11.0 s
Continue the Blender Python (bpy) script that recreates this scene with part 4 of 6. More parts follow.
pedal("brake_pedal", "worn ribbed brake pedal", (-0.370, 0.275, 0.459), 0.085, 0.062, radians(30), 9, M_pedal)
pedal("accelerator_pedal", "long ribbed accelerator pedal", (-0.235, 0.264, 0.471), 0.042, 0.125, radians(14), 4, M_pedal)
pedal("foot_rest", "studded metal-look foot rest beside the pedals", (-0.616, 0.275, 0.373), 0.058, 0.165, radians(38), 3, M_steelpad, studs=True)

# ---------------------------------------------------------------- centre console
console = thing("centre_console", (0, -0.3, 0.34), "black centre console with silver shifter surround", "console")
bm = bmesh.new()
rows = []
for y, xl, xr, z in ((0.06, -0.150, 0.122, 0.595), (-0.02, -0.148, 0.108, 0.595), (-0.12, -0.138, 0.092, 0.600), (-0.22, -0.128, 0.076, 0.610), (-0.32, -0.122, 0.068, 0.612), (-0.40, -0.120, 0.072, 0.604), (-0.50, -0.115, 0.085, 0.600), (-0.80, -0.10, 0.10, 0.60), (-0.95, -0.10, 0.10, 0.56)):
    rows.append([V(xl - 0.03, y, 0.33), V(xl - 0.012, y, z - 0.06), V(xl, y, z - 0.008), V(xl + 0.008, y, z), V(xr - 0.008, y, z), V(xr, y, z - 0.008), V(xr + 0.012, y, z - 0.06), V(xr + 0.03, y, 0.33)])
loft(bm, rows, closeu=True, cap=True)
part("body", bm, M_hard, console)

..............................

__Task to complete__.
The lines to quote run from the one containing "Continue the Blender" through the final line of the material above; please give them exactly, both ends included, and nothing else.

__Exercise answer__.
Continue the Blender Python (bpy) script that recreates this scene with part 4 of 6. More parts follow.
pedal("brake_pedal", "worn ribbed brake pedal", (-0.370, 0.275, 0.459), 0.085, 0.062, radians(30), 9, M_pedal)
pedal("accelerator_pedal", "long ribbed accelerator pedal", (-0.235, 0.264, 0.471), 0.042, 0.125, radians(14), 4, M_pedal)
pedal("foot_rest", "studded metal-look foot rest beside the pedals", (-0.616, 0.275, 0.373), 0.058, 0.165, radians(38), 3, M_steelpad, studs=True)

# ---------------------------------------------------------------- centre console
console = thing("centre_console", (0, -0.3, 0.34), "black centre console with silver shifter surround", "console")
bm = bmesh.new()
rows = []
for y, xl, xr, z in ((0.06, -0.150, 0.122, 0.595), (-0.02, -0.148, 0.108, 0.595), (-0.12, -0.138, 0.092, 0.600), (-0.22, -0.128, 0.076, 0.610), (-0.32, -0.122, 0.068, 0.612), (-0.40, -0.120, 0.072, 0.604), (-0.50, -0.115, 0.085, 0.600), (-0.80, -0.10, 0.10, 0.60), (-0.95, -0.10, 0.10, 0.56)):
    rows.append([V(xl - 0.03, y, 0.33), V(xl - 0.012, y, z - 0.06), V(xl, y, z - 0.008), V(xl + 0.008, y, z), V(xr - 0.008, y, z), V(xr, y, z - 0.008), V(xr + 0.012, y, z - 0.06), V(xr + 0.03, y, 0.33)])
loft(bm, rows, closeu=True, cap=True)
part("body", bm, M_hard, console)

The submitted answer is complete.